Even though there was a strong sell-off, those leaving the market seemed to be newer investors panic selling as addresses that are accumulating Bitcoin have continued to grow through the drop.
Fears of Regulation
Perhaps one of the largest drivers of fear in the market was fresh concerns over regulations. Both the U.S. and China made announcements about coming regulations for taxes and other things.
In the U.S., the Treasury Department announced that it would begin to require any transfer of $10,000 or more to be reported to the IRS, though it is unclear how such a law would actually be enforced in the real world.
A report released by the Treasury Department said that cryptocurrencies were a growing concern.
“Still another significant concern is virtual currencies, which have grown to $2 trillion in market capital-ization. Cryptocurrency already poses a significant detection problem by facilitating illegal activity broadly including tax evasion.”
China also called for tighter regulations around mining and trading behavior. A statement from China said that it is time to “crack down on Bitcoin mining and trading behavior, and resolutely prevent transmission of individual risks to the social field.”
The country’s statement continued, saying “It is necessary to maintain the smooth operation of the stock, debt, and foreign exchange markets, severely crack down on illegal securities activities, and severely punish illegal financial activities.”
Where Does Ethereum Go From Here?
While the whole cryptocurrency market has followed Bitcoin in its steep decline, Ethereum has a lot of upcoming updates that could help to lift the crypto out of the hole.
In the next year or so Ethereum will experience massive changes to its system known as Ethereum 2.0. These changes will increase transaction speeds and greatly reduce the cost to move money on the network. In this update, Ethereum will move to a proof-of-stake consensus system instead of proof-of-work.

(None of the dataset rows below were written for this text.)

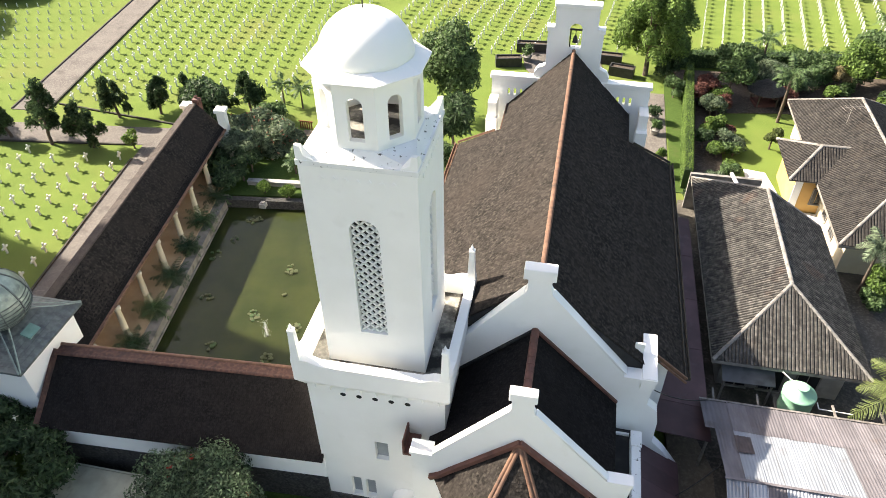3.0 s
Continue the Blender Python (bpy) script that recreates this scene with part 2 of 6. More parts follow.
PETAL_RED = leaf_material("red_petal", (0.36, 0.045, 0.03), (0.27, 0.035, 0.025))
PETAL_WHITE = leaf_material("white_petal", (0.75, 0.72, 0.62), (0.65, 0.62, 0.5))
PETAL_PINK = leaf_material("pink_petal", (0.45, 0.22, 0.15), (0.35, 0.16, 0.1))

WATER = bpy.data.materials.new("green_pond_water")
WATER.use_nodes = True
_nt = WATER.node_tree
_b = _nt.nodes["Principled BSDF"]
_pos = _nt.nodes.new("ShaderNodeNewGeometry").outputs["Position"]
_f, _r = noise_fac(_nt, _pos, 0.35)
_nt.links.new(ramp_mix(_nt, _f, (0.0255, 0.0335, 0.0105), (0.037, 0.045, 0.0135)), _b.inputs["Base Color"])
_b.inputs["Roughness"].default_value, _b.inputs["IOR"].default_value, _b.inputs["Specular IOR Level"].default_value = 0.02, 1.33, 0.3
# murky water spreads the light below its surface
_b.inputs["Subsurface Weight"].default_value, _b.inputs["Subsurface Scale"].default_value = 1.0, 0.9
_b.inputs["Subsurface Radius"].default_value = (0.7, 0.8, 0.4)
_f2, _r2 = noise_fac(_nt, _pos, 6.0)
_bp = _nt.nodes.new("ShaderNodeBump")
_bp.inputs["Strength"].default_value, _bp.inputs["Distance"].default_value = 0.06, 0.02
_nt.links.new(_r2, _bp.inputs["Height"])
_nt.links.new(_bp.outputs[0], _b.inputs["Normal"])


# ---- building helpers ----
def thing(name, label, category, loc=(0, 0, 0), rz=0.0, group="", kind=""):
    ob = new(name)
    ob.matrix_world = pose(*loc, 0, 0, rz)
    ob.empty_display_size = 0.3
    return tagged(ob, label, category, group, kind)


def mesh_of(name, bm, mat, smooth=False):
    bmesh.ops.recalc_face_normals(bm, faces=bm.faces)
    me = bpy.data.meshes.new(name)
    bm.to_mesh(me)
    bm.free()
    me.materials.append(mat)
    if smooth:
        me.polygons.foreach_set("use_smooth", [True] * len(me.polygons))
    return me


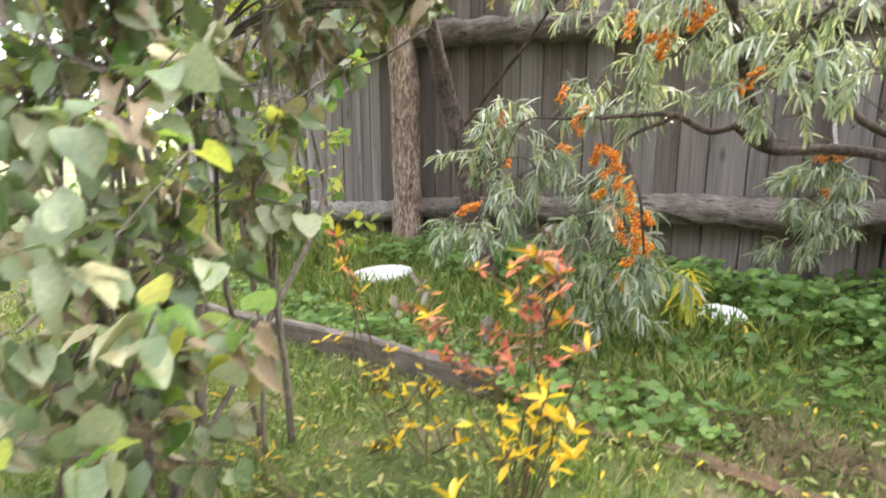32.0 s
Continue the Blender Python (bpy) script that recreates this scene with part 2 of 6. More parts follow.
MAT_LILAC = leaf_material("lilac_leaf", [(0.0, (0.095, 0.195, 0.05)), (0.45, (0.17, 0.3, 0.075)), (0.8, (0.27, 0.4, 0.095)), (1.0, (0.47, 0.47, 0.12))], 0.4, 0.6, None, (1.25, 1.3, 0.95))
MAT_LILAC_OLD = leaf_material("autumn_lilac_leaf", [(0.0, (0.10, 0.155, 0.07)), (0.4, (0.155, 0.21, 0.105)), (0.7, (0.215, 0.26, 0.14)), (0.88, (0.28, 0.29, 0.17)), (1.0, (0.36, 0.31, 0.19))], 0.42, 0.22, (0.36, 0.28, 0.18))
MAT_DRY = leaf_material("dry_brown_leaf", [(0.0, (0.17, 0.125, 0.07)), (0.5, (0.25, 0.195, 0.12)), (1.0, (0.33, 0.26, 0.17))], 0.6, 0.12, None, (1.1, 1.0, 0.8))
MAT_LIME = leaf_material("yellow_green_leaf", [(0.0, (0.23, 0.31, 0.06)), (0.5, (0.37, 0.425, 0.085)), (1.0, (0.5, 0.48, 0.12))], 0.45, 0.55, None, (1.2, 1.25, 0.9))
MAT_YELLOW = leaf_material("yellow_leaf", [(0.0, (0.62, 0.43, 0.02)), (0.6, (0.75, 0.55, 0.03)), (1.0, (0.70, 0.38, 0.03))], 0.4, 0.3, None, (1.1, 1.0, 0.6))
MAT_RED = leaf_material("red_orange_leaf", [(0.0, (0.55, 0.11, 0.08)), (0.5, (0.70, 0.25, 0.16)), (1.0, (0.74, 0.36, 0.09))], 0.4, 0.3, None, (1.1, 0.9, 0.7))
MAT_SHRUBGREEN = leaf_material("grey_green_leaf", [(0.0, (0.12, 0.165, 0.07)), (0.6, (0.2, 0.245, 0.115)), (1.0, (0.30, 0.345, 0.12))], 0.45, 0.25)
MAT_COVER = leaf_material("ground_cover_leaf", [(0.0, (0.07, 0.15, 0.03)), (0.5, (0.12, 0.235, 0.05)), (1.0, (0.20, 0.33, 0.08))], 0.45, 0.35)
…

Right now, transactions on the Ethereum network can cost $100 or more, making transactions of anything under that amount impossible and not worth it. After Ethereum’s update, this issue will go away, greatly reducing the barrier to entry and allowing anyone to move money for far smaller fees.
Why does this matter for Ethereum’s price? It matters because with lower fees the network is suddenly opened up to more people that could not previously afford to use it. This increased use can help to bolster the decentralized financial ecosystem on Ethereum and in turn its price.
Other than moving to proof-of-stake, Ethereum has another update that will change the way transaction fees work and help to lower inflation, thus making it more scarce. The update, called EIP-1559 (Ethereum Improvement Proposal), will lower the volatility of transaction fees by burning a portion of the fees, rather than giving it all to miners.
Though this will cause miners to make less money, it will allow more people to use the network for smaller transactions. This update will replace the auction-style system that exists today for a standard rate known as the base fee. Instead of miners setting the fees the network does, and instead of the fees all going to miners most of them are burned, helping to lower Ethereum’s inflation rate.
The combination of lower fees and a lower barrier to entry for more individuals, along with a new system to lower the inflation of Ethereum, are both good signs for the crypto’s price. Should these new updates prove effective, Ethereum’s ecosystem and its price stand a good chance to grow.